Five Austin elementary schools are expanding their half-day pre-kindergarten programs to full day starting this week.
Four Austin schools – Oscar DePriest Elementary, Edward K. Duke Ellington Elementary, Howe School of Excellence and Sayre Language Academy – are receiving $150,000 each in funding to serve more children, while a fifth school – Lewis School of Excellence – is receiving $100,000.
The five Austin schools now offer a total of 140 full-day seats; in total, all of Austin’s elementary schools have 660 full-day seats and 120 half-day seats, according to CPS.
Citywide, Chicago Public Schools will have more than 100 new full-day pre-K classrooms this year, with plans to add more schools the following school year. In all, CPS will spend about $20 million for the 2019-20 year and another $100 million to support further expansion for the 2020-21 year.
“In 2016-2017 when I became principal (at Sayre), I had one pre-K classroom, and it was half-day with 20 kids attending for about three and a half hours in the morning and then a different set of 20 kids attending in the afternoon,” Folasade Adekunle said. “Really, it was any space that we could fit them in, so they were in a less-than-ideal space in the school.”
Now Sayre will be offering a total of three classrooms that are fully renovated and equipped with new furniture, productive play areas and new books.
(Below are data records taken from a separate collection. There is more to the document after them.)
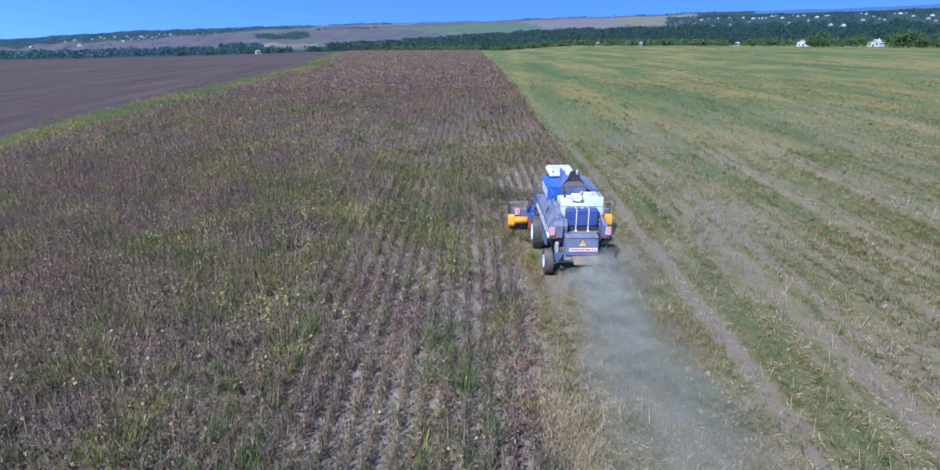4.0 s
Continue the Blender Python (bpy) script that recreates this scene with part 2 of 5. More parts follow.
def land(name, a, b_, scale=0.02):
    m, n, l, b = nodes_of(name)
    pos = n.new("ShaderNodeNewGeometry").outputs["Position"]
    s = noisy(n, l, stretched(n, l, pos, scale, scale * 0.25, 0), 1.0, 5)
    r = ramp(n, [(0.35, a), (0.65, b_)])
    l.new(s, r.inputs[0])
    l.new(r.outputs[0], b.inputs["Base Color"])
    b.inputs["Roughness"].default_value = 0.95
    b.inputs["Specular IOR Level"].default_value = 0.05
    return m


SOIL = field_material()
# far land colours have the blue-grey of distance haze mixed in, the ridge most
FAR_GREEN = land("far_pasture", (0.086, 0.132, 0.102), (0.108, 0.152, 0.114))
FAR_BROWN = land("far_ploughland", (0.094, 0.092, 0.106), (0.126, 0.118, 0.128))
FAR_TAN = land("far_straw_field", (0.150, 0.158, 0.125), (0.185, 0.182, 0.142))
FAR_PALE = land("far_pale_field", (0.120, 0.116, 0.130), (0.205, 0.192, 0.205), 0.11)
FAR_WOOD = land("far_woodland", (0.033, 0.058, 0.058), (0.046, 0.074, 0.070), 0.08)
HAZE_RIDGE = land("haze_blue_ridge", (0.062, 0.128, 0.255), (0.074, 0.142, 0.270), 0.01)
AUTUMN = ((1.04, 0.93, 0.98), (1.07, 1.08, 0.84))
# these two leaf colours are paled and cooled to paint haze over the valley
LEAF_DARK = foliage("woodland_leaf", (0.080, 0.146, 0.122), (0.096, 0.168, 0.134), (0.114, 0.190, 0.142), 0.9, 0.75)
LEAF_HAZY = foliage("hazed_valley_leaf", (0.090, 0.170, 0.195), (0.106, 0.190, 0.210), (0.122, 0.212, 0.222), 0.9, 0.7)
LEAF_LIGHT = foliage("orchard_leaf", (0.105, 0.175, 0.075), (0.135, 0.215, 0.088), (0.170, 0.250, 0.105), 0.8, 0.6)
BARK = foliage("bark", (0.06, 0.045, 0.035), (0.08, 0.06, 0.045), (0.10, 0.08, 0.06))
DRY_LEAF = foliage("withered_leaf", (0.175, 0.138, 0.118), (0.275, 0.224, 0.186), (0.600, 0.495, 0.385), mid=0.74, drift=AUTUMN)
DRY_STALK = foliage("dry_stalk", (0.192, 0.154, 0.124), (0.298, 0.242, 0.192), (0.450, 0.362, 0.268), drift=AUTUMN)
DRY_HEAD = foliage("dry_flower_head", (0.095, 0.068, 0.060), (0.165, 0.124, 0.104), (0.640, 0.560, 0.360), mid=0.84, drift=AUTUMN)
RUST_LEAF = foliage("rust_brown_leaf", (0.190, 0.142, 0.130), (0.264, 0.200, 0.178), (0.360, 0.272, 0.216), mid=0.75, drift=((1.0, 0.90, 0.98), (1.05, 1.06, 0.80)))
CRUMPLED = foliage("crumpled_brown_leaf", (0.220, 0.164, 0.136), (0.315, 0.238, 0.192), (0.440, 0.335, 0.250), mid=0.70, drift=AUTUMN)
WEED = foliage("weed_leaf", (0.112, 0.162, 0.070), (0.158, 0.210, 0.086), (0.222, 0.262, 0.116), drift=((0.86, 0.98, 0.94), (1.14, 1.05, 0.76)))
RIPE = foliage("yellowing_leaf", (0.17, 0.175, 0.055), (0.27, 0.25, 0.085), (0.46, 0.40, 0.160))
STRAW = foliage("straw", (0.30, 0.24, 0.15), (0.46, 0.38, 0.25), (0.72, 0.64, 0.48))
RUSSET = foliage("russet_grass", (0.235, 0.165, 0.075), (0.315, 0.235, 0.105), (0.42, 0.33, 0.165))
# hillside leaves: the blue of distance haze is painted into their colour
LEAF_HAZE_BLUE = foliage("haze_blue_leaf", (0.100, 0.185, 0.245), (0.114, 0.204, 0.258), (0.128, 0.222, 0.270), 0.9, 0.7)
DUST = foliage("dust_grain", (0.50, 0.47, 0.44), (0.56, 0.53, 0.50), (0.62, 0.59, 0.56), 0.9, 0.5)


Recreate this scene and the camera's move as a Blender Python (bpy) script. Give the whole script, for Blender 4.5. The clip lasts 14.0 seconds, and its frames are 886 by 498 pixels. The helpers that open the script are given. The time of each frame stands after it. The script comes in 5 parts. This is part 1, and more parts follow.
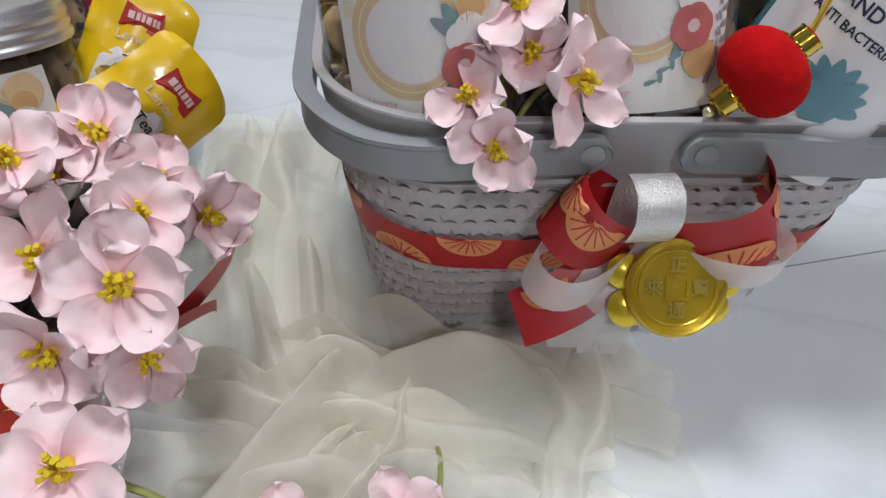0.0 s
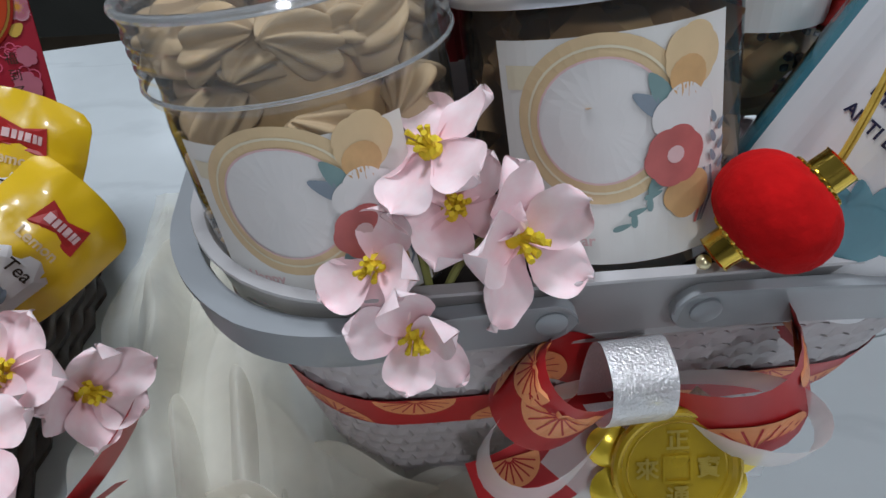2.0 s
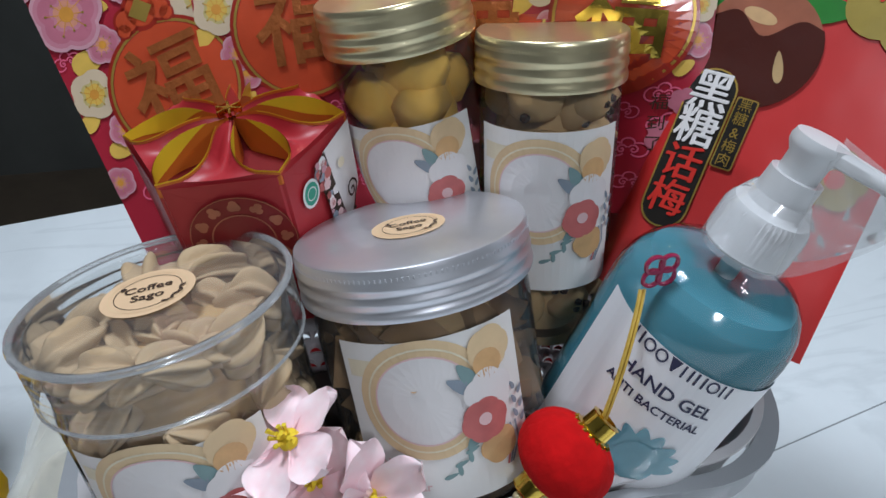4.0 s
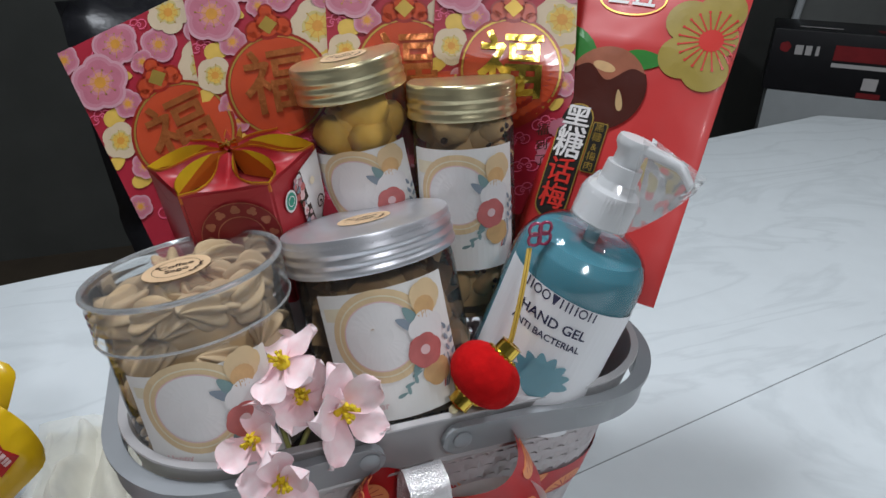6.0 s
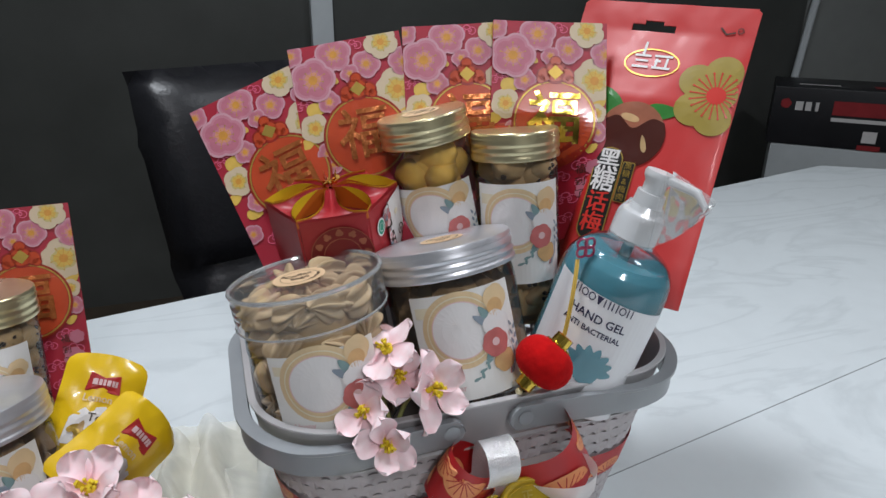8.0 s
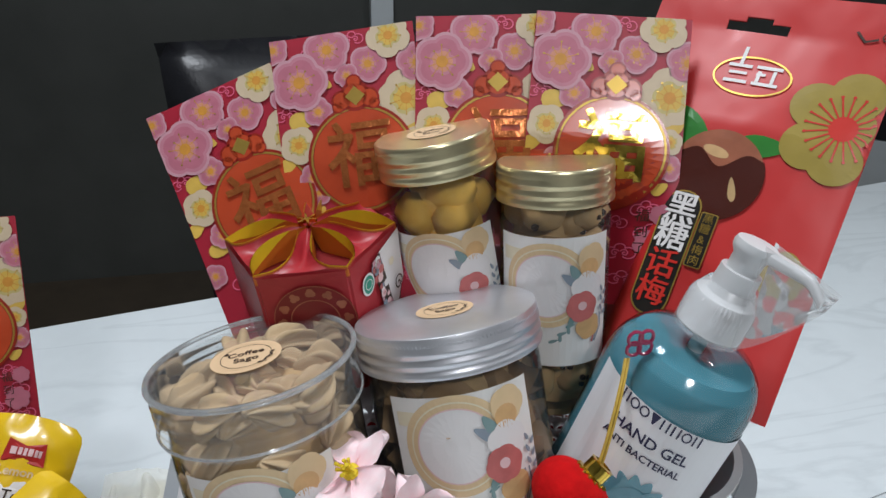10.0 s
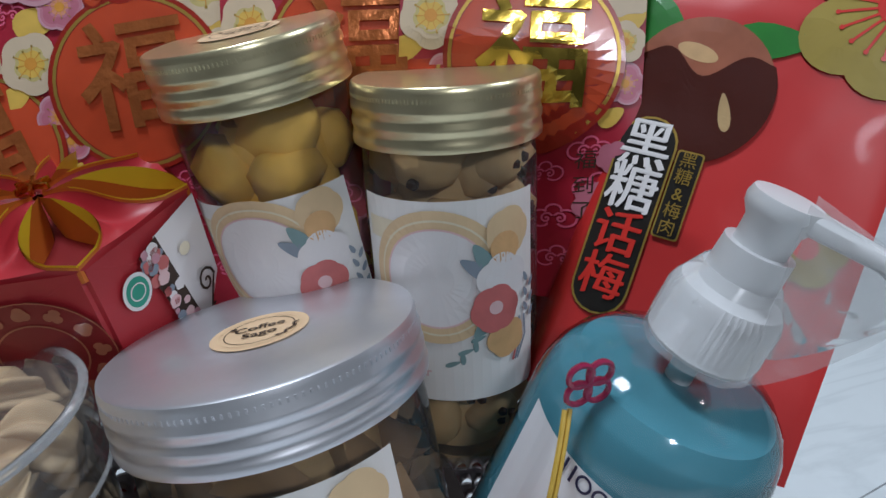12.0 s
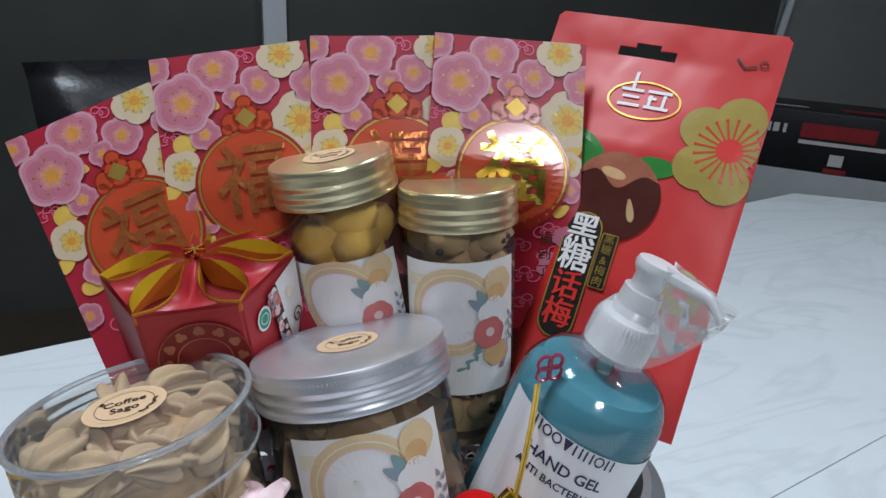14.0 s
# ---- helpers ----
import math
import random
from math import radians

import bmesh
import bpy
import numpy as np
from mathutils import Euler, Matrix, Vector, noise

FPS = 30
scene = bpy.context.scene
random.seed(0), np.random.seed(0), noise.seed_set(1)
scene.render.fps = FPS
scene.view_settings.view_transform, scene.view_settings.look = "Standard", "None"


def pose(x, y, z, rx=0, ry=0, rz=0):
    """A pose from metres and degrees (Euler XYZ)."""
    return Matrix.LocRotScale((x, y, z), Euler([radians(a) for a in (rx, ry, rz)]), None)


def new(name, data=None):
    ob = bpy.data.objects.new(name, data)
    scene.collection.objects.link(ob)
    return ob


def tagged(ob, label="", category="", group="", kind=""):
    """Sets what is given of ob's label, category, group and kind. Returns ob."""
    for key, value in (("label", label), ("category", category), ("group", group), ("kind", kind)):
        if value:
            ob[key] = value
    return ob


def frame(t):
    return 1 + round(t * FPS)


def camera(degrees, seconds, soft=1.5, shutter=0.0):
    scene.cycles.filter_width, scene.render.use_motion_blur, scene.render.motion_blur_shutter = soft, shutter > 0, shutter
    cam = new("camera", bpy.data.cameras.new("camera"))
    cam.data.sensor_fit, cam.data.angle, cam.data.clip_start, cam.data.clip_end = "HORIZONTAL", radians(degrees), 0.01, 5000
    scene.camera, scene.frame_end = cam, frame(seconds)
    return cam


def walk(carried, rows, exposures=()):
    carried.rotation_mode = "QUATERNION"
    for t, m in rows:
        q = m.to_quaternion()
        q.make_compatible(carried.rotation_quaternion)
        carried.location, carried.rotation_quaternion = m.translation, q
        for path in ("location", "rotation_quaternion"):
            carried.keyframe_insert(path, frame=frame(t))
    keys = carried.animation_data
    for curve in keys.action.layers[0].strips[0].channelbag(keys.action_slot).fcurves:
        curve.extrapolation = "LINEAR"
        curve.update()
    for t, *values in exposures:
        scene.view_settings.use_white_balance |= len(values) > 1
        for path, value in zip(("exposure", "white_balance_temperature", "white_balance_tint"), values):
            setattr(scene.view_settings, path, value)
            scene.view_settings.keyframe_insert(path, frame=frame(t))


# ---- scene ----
cam = camera(67.5, 14.0)
PATH = [
    (0.0, -0.1328, -0.3383, 0.3275, 48.00, -3.74, -5.78),
    (0.5, -0.1376, -0.3330, 0.3181, 46.09, -3.32, -1.94),
    (1.0, -0.1420, -0.3217, 0.3136, 45.29, -2.54, -0.00),
    (1.5, -0.1149, -0.2878, 0.3165, 45.25, -0.91, -2.88),
    (2.0, -0.0815, -0.2424, 0.3363, 46.84, 0.40, -5.87),
    (2.5, -0.0771, -0.2183, 0.3712, 49.78, -0.59, -7.45),
    (3.0, -0.0740, -0.2206, 0.3898, 52.38, -1.29, -9.15),
    (3.5, -0.0704, -0.2331, 0.4050, 54.20, -2.46, -11.99),
    (4.0, -0.0639, -0.2483, 0.4169, 55.99, -2.01, -15.14),
    (4.2, -0.0617, -0.2561, 0.4207, 57.28, -1.93, -16.14),
    (6.3, -0.1028, -0.3780, 0.4316, 63.80, -1.13, -19.81),
    (6.5, -0.1131, -0.3891, 0.4357, 64.31, -0.36, -19.41),
    (7.0, -0.1361, -0.4240, 0.4404, 66.33, -0.54, -19.58),
    (7.5, -0.1520, -0.4423, 0.4390, 67.29, 0.07, -19.38),
    (8.0, -0.1570, -0.4366, 0.4406, 68.06, -0.42, -19.21),
    (8.2, -0.1567, -0.4303, 0.4408, 68.03, -0.73, -19.18),
    (10.3, -0.0829, -0.3014, 0.4462, 64.78, -1.20, -11.89),
    (10.5, -0.0844, -0.2917, 0.4331, 64.09, -0.90, -11.24),
    (11.0, -0.0758, -0.2731, 0.4032, 61.09, -0.14, -10.86),
    (11.5, -0.0437, -0.2377, 0.4004, 60.88, -0.41, -14.54),
    (12.0, -0.0144, -0.1996, 0.3916, 61.97, -1.32, -18.45),
    (12.5, 0.0017, -0.1827, 0.3998, 62.74, -1.88, -21.48),
    (13.0, -0.0206, -0.2071, 0.4330, 65.00, -4.11, -23.89),
    (13.5, -0.0540, -0.2656, 0.4487, 67.26, -3.25, -21.24),
    (14.0, -0.0836, -0.3053, 0.4411, 67.99, -3.31, -21.61),
]

# seconds, stops, kelvin, tint
EXPOSURES = [(0.0, -0.04, 6700, 13), (1.0, -0.06, 6650, 12), (1.5, -0.18, 6450, 10), (2.5, -0.20, 6150, 10), (3.5, -0.06, 6100, 10), (4.2, -0.04, 6150, 10), (6.5, -0.08, 6550, 11), (8.0, 0.02, 6550, 11),
             (10.5, 0.02, 6500, 10), (11.0, 0.00, 6250, 10), (12.0, -0.25, 6050, 10), (12.5, -0.20, 5950, 10), (13.0, -0.05, 5950, 10), (14.0, -0.04, 6150, 10)]
walk(cam, [(t, pose(*row)) for t, *row in PATH], EXPOSURES)

# ---- world and lamps ----
FLOOR = -0.75
CEIL = 1.95
world = bpy.data.worlds.new("room_air")
scene.world = world
world.use_nodes = True
world.node_tree.nodes["Background"].inputs[0].default_value = (0.75, 0.85, 1.0, 1)
world.node_tree.nodes["Background"].inputs[1].default_value = 0.15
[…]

“It’s a really well-thought out model. If we expect teachers to do X, Y and Z in different curriculums, in different units, we will also provide them with the resources they can use to do with it,” Adekunle said.
Oscar DePriest also will have three newly renovated pre-K classrooms and opportunities for parent and community involvement.
“We have a parent mentoring program where parents [work] a couple of hours a day in a classroom, and they receive a stipend,” said Oscar DePriest Principal Latasha Geverola. “We also use it as an opportunity to model for parents how to engage their students in conversations around teaching and learning so that when they’re at home, it (isn’t) foreign.”
Tuesday was the first day of school for approximately 350,000 CPS students, but a possible teachers strike looms. The district’s approximately 25,000 teachers, who’ve been working without a contract since July 1, could go on strike as early as Sept. 1, according to the Tribune.